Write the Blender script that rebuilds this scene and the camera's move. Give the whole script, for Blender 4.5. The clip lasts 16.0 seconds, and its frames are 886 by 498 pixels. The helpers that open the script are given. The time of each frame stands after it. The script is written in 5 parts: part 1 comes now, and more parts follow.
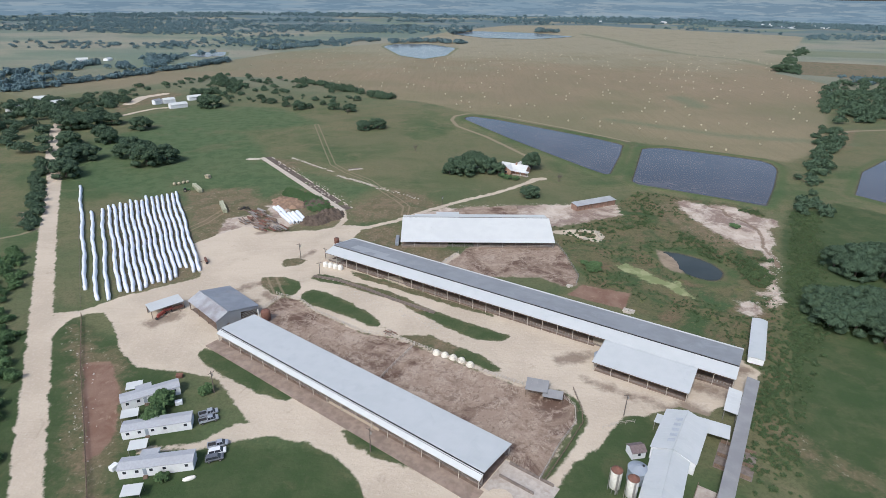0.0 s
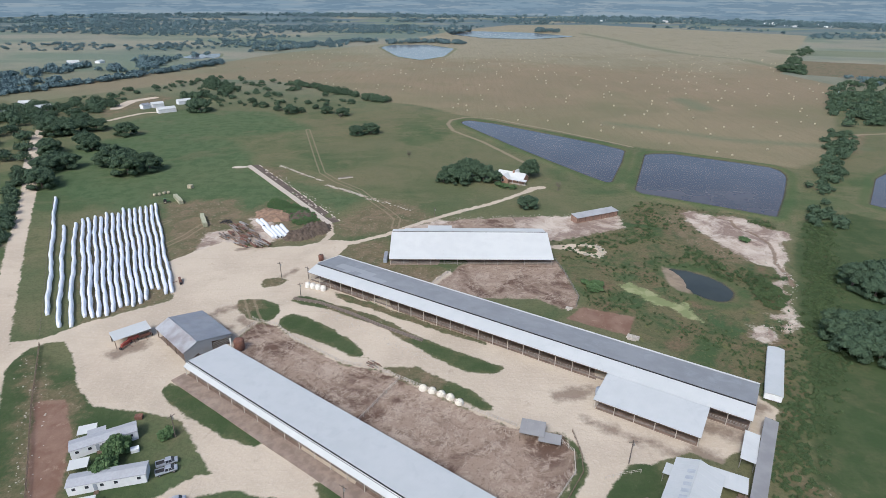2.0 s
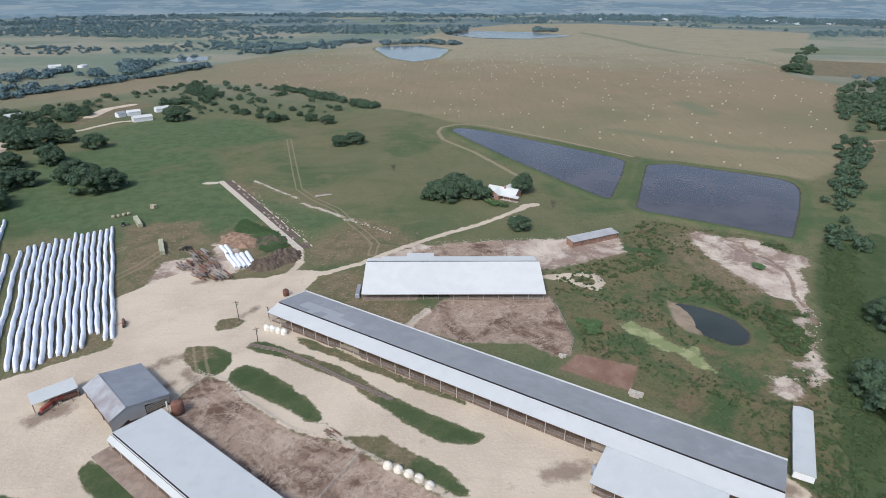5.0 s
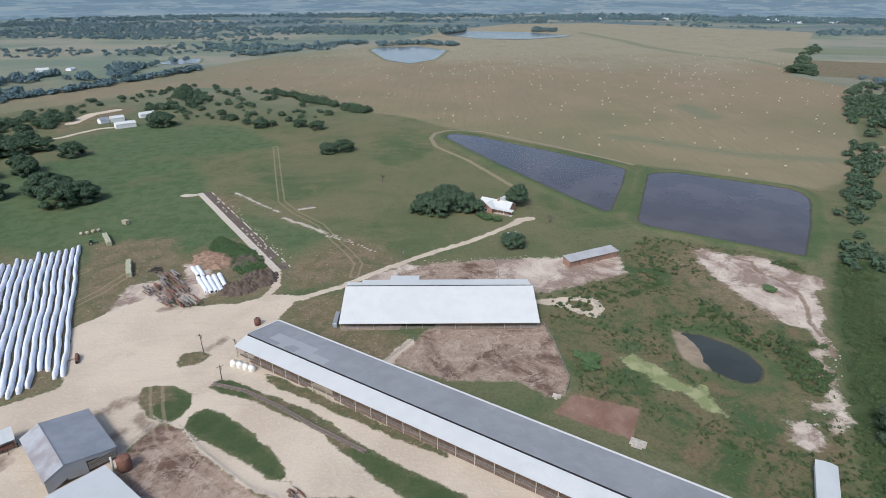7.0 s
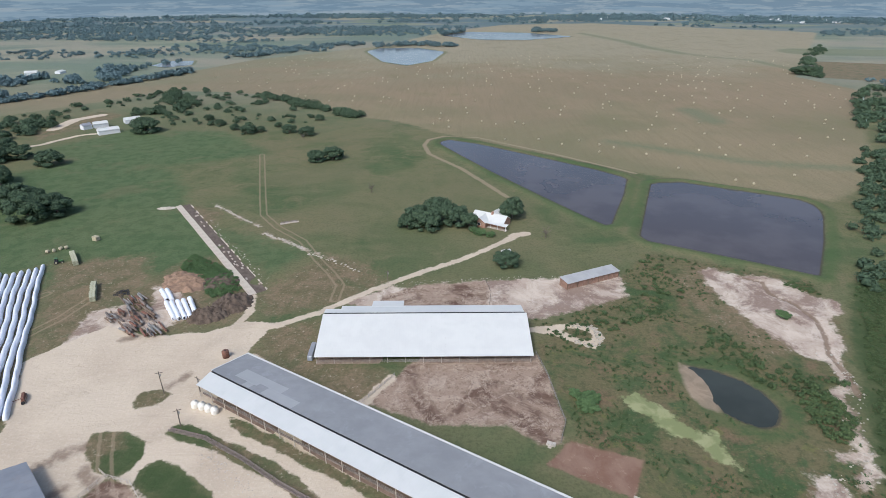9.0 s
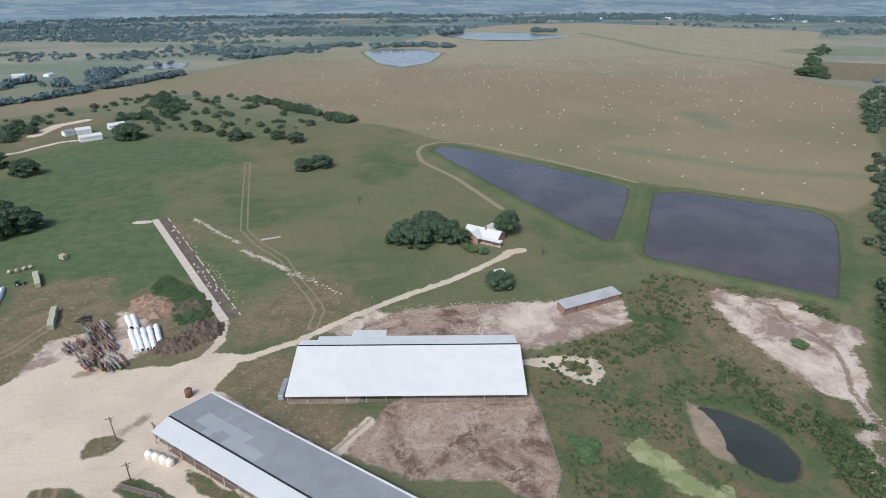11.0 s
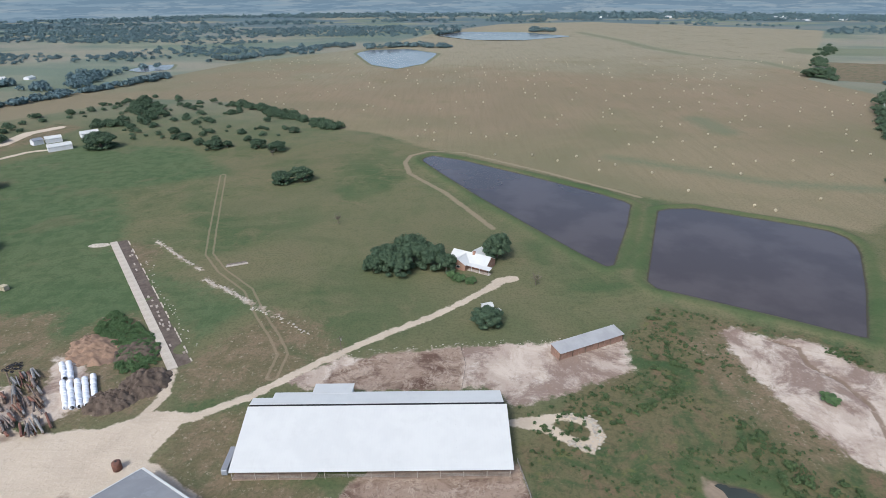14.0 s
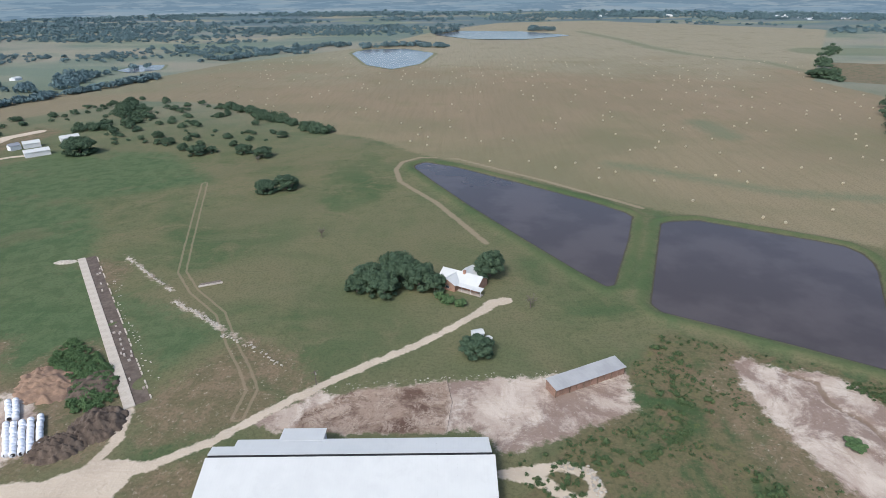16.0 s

## TASK TO CARRY OUT:
Using the material above, set down every line exactly, but skip the pictures.

## TASK ANSWER:
Write the Blender script that rebuilds this scene and the camera's move. Give the whole script, for Blender 4.5. The clip lasts 16.0 seconds, and its frames are 886 by 498 pixels. The helpers that open the script are given. The time of each frame stands after it. The script is written in 5 parts: part 1 comes now, and more parts follow.
0.0 s
2.0 s
5.0 s
7.0 s
9.0 s
11.0 s
14.0 s
16.0 s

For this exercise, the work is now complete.